Parabemisia myricae (Kuwana)
Taxonomic placing: Insecta, Hemimetabola, Hemiptera, Sternorrhyncha, Aleyrodidae.
Common name: Japanese bayberry whitefly.
Geographical distribution: The Far East, Hawaii, California; the Mediterranean region; in the Middle East since the 1970s. Common Institute of Entomology Map #492, 1992.
Host plants: The Japanese bayberry whitefly infests many fruit trees, mostly of tropical or subtropical origin.
Morphology: The adult is 0.9-1.3 mm in length, with a yellow body, red eyes and almost transparent wings. The bodies of the nymphal stages are yellowish, and the fourth-instar nymph, during which the insect pupates, bears a pair of long hairs.
Life cycle: The pest is thelytokous, males being rare. Each female produces about 70 eggs that are inserted singly or in semi-circles into the the leaves. At 23°C a life cycle required 17-23 days. The pest develops throughout the year, its populations surging during the spring growth flush, along with the rise in temperatures.
Economic importance: In the Middle East the pest damages mostly citrus and avocado. Most injury is due to the copious amounts of honeydew secreted by the juveniles and which is colonized by sootymold fungi. These fungi obstruct respiration and hinder photosynthesis, leading to disruptions in growth and to yield reduction. On citrus the whitefly feeds mainly on the terminal growth, leading to pit-like leaf distortions and to twig deformations.

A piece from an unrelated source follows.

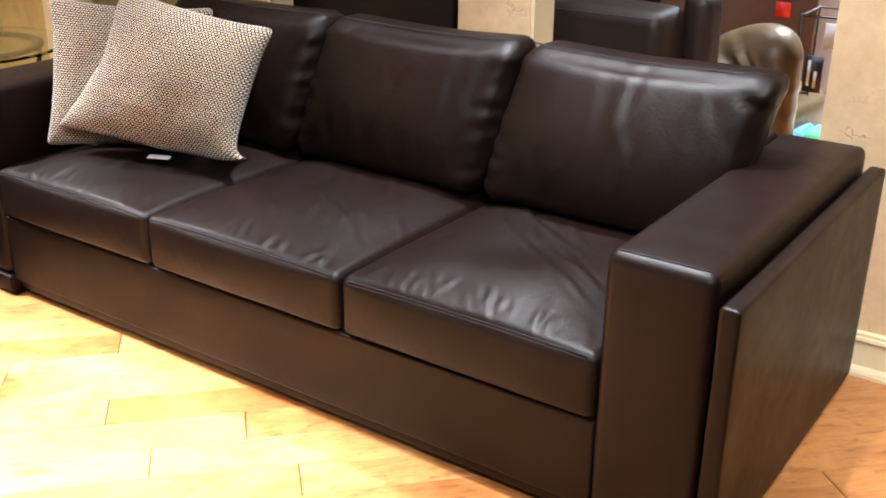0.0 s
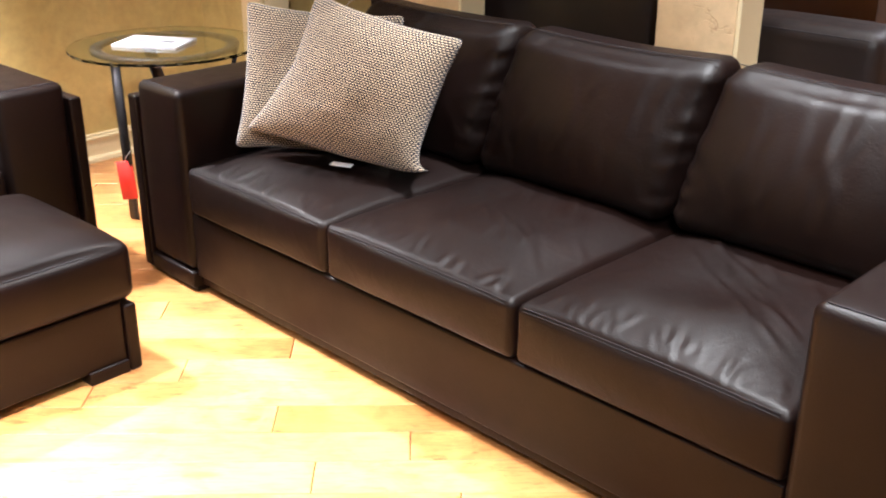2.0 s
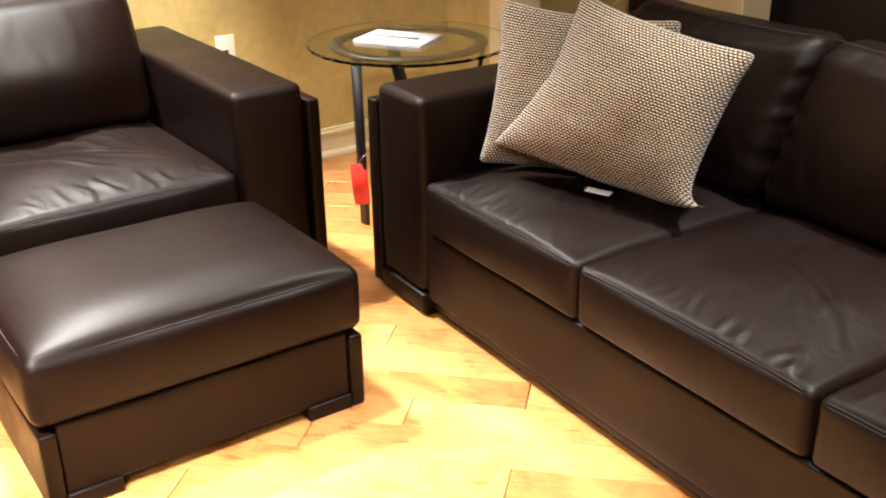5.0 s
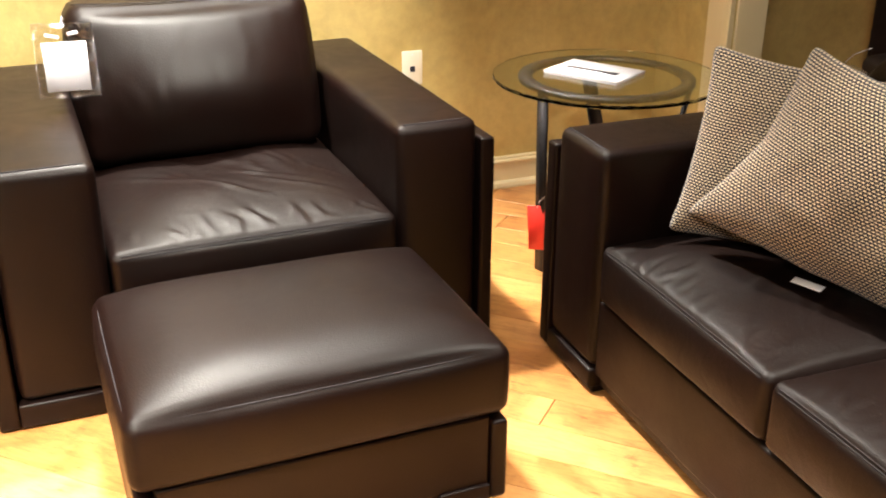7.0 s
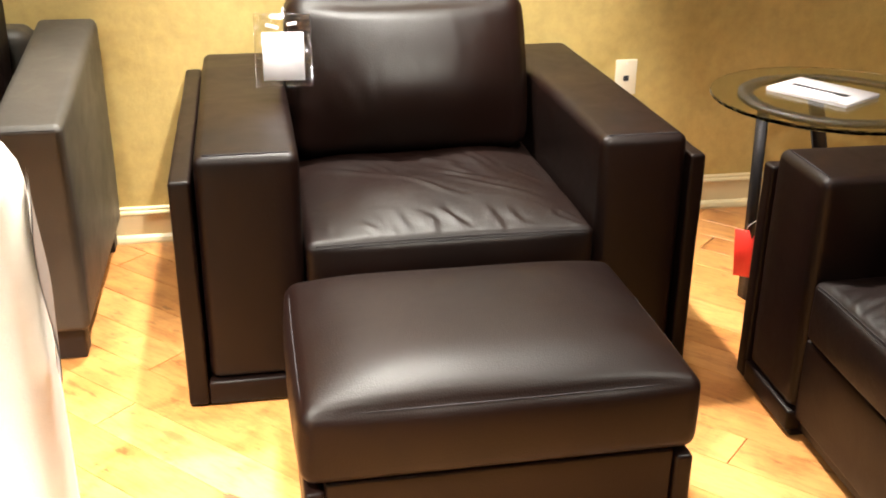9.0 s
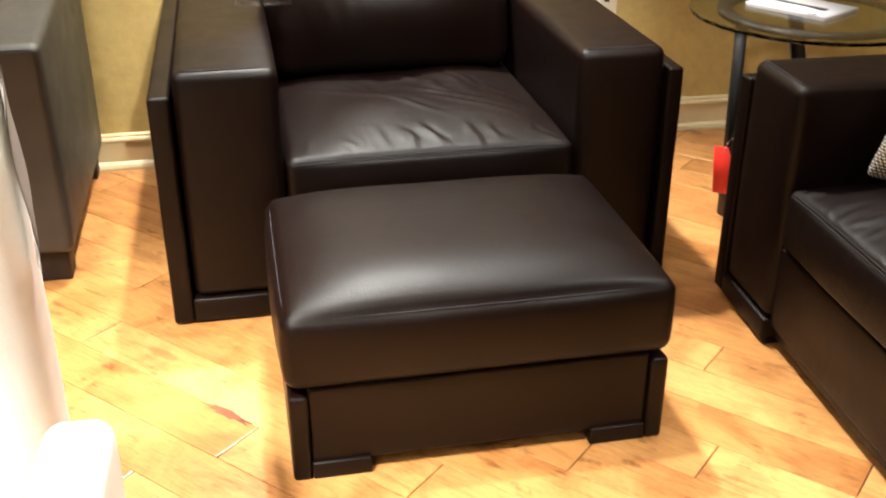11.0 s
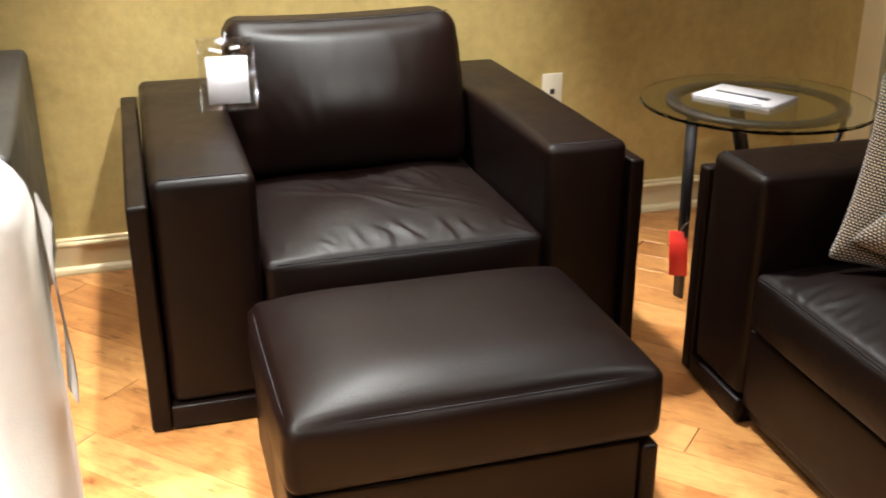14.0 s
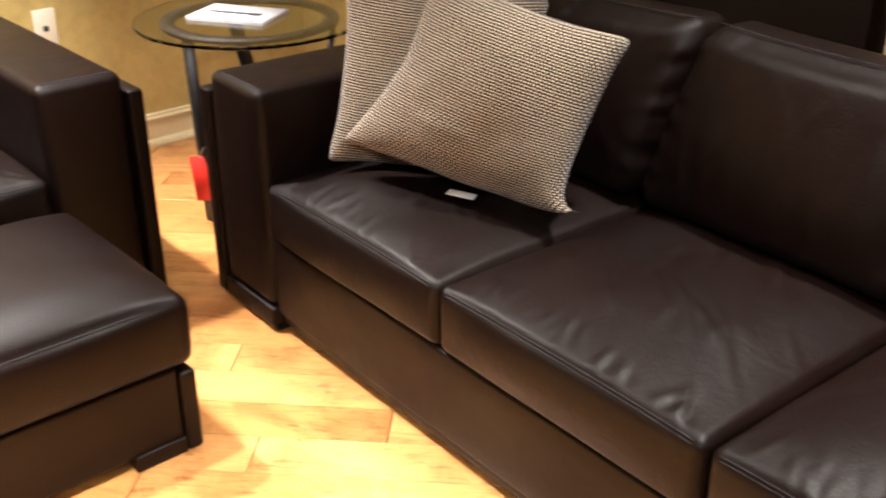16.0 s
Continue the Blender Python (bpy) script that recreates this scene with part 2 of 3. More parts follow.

Biological control: In Israel and Cyprus the pest was completely controlled by the aphelinid endoparasitic Eretmocerus debachi Rose and Rosen. An Encarsia sp. (Aphelinidae) parasitized about 60% of the pest populations in Egypt.
Abd-Rabou, S. 1998. The efficacy of indigenous parasitoids in the biological control of Parabemisia myricae (Homoptera: Aleyrodidae) on citrus in Egypt. Journal of Egyptian German Society of Zoology 27(E): 93-98.
Swirski, E., Blumberg, D., Wysoki, M. and Izhar, Y. 1987. Biological control of the Japanese bayberry whitefly, Parabemisia myricae (Kuwana) (Homoptera: Aleyrodidae), in Israel. _ Israel Journal of Entomology_ 21: 11-18.
Swirski, E., Wysoki, M. and Izhar, Y. 2002. _Subtropical Fruits Pests in Israel. _ Fruit Board of Israel.